2.3. Ciência, Sociedade e Tecnologia

    Os estudos sociais da ciência e da tecnologia, também conhecidos como estudos sobre ciência, tecnologia e sociedade, constituem actualmente um vasto campo de trabalho onde se pretende entender o fenómeno científico-tecnológico em contexto social, tanto em relação com as suas condicionantes sociais, como no que diz respeito às suas consequências sociais e ambientais (Cerezo, 1998).

    Este tipo de estudos sociais que surgiram a partir da necessidade da regulação publica da troca de informações científico-tecnológicas, teve origem na década de 70, surgindo a partir de novas correntes de investigação empírica, no domínio da filosofia e sociologia.

    Numa análise generalista, Cerezo (1998) refere que um aumento do produto cientifico de um país, origina um desenvolvimento tecnológico, que por sua vez melhora a riqueza e bem-estar social da nação em causa. No entanto, Maxwell (1984; cit, Cerezo, 1998) adverte que esta visão clássica só pode ser entendida correctamente se a ciência se afastar da sociedade em questão, para procurar exclusivamente a verdade.

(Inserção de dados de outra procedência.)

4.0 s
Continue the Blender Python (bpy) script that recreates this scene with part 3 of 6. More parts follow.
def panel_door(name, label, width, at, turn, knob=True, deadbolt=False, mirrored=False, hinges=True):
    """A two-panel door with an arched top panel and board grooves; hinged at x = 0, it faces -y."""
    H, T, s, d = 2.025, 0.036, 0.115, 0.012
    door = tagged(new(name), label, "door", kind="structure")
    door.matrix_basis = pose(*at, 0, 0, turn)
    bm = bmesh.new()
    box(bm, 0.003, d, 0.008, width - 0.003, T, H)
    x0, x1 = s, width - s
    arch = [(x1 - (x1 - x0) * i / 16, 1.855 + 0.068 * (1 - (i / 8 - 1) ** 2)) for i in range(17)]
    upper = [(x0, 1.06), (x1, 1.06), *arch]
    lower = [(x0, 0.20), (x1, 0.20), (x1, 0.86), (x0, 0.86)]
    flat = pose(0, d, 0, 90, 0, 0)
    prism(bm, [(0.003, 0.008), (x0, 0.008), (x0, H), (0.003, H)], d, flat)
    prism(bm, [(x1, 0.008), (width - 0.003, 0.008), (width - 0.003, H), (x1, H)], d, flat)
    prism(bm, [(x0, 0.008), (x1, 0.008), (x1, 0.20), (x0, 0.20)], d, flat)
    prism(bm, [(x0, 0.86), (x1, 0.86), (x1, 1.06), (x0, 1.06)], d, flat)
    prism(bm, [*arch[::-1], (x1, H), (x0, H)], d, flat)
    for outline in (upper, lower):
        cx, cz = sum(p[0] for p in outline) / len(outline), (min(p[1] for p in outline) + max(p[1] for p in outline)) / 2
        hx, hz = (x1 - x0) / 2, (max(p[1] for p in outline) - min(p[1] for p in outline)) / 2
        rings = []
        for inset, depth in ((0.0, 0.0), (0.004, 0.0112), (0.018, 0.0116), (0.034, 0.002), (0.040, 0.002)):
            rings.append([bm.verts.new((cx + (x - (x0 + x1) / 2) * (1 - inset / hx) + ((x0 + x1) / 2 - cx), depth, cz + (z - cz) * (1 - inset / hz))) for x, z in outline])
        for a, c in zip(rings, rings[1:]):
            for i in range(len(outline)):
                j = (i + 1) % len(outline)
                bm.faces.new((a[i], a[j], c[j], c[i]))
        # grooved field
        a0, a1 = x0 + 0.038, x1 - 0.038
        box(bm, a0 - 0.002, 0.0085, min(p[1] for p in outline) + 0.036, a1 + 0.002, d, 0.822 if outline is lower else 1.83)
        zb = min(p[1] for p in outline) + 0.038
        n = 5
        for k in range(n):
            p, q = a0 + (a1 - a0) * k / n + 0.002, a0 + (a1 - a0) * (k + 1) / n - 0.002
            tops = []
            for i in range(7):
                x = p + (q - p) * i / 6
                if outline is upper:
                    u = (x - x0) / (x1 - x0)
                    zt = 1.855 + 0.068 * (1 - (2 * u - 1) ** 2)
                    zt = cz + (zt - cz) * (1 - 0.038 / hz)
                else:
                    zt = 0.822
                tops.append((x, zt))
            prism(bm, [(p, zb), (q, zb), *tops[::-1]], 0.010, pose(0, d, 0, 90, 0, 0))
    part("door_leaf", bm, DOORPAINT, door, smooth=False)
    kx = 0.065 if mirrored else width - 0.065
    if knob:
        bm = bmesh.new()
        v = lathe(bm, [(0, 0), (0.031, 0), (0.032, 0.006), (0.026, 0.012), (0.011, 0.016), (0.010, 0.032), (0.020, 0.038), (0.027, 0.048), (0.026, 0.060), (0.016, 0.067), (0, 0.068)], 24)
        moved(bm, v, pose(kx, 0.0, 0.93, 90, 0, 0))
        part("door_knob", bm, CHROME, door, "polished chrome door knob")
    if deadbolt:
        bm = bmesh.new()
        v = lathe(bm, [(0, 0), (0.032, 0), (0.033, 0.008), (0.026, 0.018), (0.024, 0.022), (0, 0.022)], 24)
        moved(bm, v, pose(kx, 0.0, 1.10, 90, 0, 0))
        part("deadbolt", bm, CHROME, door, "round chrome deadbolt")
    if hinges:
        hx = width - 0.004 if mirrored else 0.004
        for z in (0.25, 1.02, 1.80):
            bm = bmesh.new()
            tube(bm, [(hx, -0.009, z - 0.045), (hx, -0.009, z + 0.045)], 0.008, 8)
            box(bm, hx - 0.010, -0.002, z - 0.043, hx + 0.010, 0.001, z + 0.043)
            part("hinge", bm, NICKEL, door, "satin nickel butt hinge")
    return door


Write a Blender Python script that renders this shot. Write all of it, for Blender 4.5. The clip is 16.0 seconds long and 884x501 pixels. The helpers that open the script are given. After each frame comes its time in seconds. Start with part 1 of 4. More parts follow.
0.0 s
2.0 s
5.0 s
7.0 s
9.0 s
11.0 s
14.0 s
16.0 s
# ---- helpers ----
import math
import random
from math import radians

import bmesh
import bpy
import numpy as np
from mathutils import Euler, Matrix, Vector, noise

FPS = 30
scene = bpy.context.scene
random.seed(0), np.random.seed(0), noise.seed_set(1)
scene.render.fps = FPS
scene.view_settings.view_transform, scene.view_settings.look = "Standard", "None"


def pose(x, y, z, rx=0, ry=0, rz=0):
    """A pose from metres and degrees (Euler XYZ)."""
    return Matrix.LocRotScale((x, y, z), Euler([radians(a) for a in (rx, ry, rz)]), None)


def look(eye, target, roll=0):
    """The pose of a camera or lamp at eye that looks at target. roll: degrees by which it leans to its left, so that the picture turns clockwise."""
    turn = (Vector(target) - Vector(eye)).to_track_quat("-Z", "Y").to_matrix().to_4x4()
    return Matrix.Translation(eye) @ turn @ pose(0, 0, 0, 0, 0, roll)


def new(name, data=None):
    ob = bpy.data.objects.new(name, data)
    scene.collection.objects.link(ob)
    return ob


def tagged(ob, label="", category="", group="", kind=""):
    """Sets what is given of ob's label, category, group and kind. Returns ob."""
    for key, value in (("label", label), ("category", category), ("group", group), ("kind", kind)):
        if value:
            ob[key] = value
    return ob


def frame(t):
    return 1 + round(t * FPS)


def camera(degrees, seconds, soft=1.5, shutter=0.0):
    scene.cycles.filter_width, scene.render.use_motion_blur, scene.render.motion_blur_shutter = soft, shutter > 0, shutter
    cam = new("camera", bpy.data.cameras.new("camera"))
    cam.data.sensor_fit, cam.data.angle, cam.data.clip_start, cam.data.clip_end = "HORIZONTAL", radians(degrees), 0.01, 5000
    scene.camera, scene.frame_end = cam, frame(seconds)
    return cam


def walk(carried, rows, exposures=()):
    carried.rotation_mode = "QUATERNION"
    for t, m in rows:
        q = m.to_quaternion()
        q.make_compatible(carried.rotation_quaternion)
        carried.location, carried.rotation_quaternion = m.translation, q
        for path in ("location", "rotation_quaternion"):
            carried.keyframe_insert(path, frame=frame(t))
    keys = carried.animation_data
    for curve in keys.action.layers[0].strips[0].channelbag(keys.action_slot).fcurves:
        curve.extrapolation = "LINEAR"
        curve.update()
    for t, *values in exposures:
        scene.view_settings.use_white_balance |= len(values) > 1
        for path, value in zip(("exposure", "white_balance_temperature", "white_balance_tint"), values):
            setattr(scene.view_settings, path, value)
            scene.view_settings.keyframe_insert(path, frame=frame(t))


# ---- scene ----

    Neste tipo de relação ciência-tecnologia, não se pretende entender isto como um produto ou actividade autónoma, que segue uma lógica interna de desenvolvimento para o seu funcionamento óptimo, mas sim como um processo ou produto inerentemente social, onde os elementos não-técnicos (valores morais, convicções religiosas, interesses profissionais e pressões económico-políticas) desempenham um papel decisivo na sua génese e consolidação.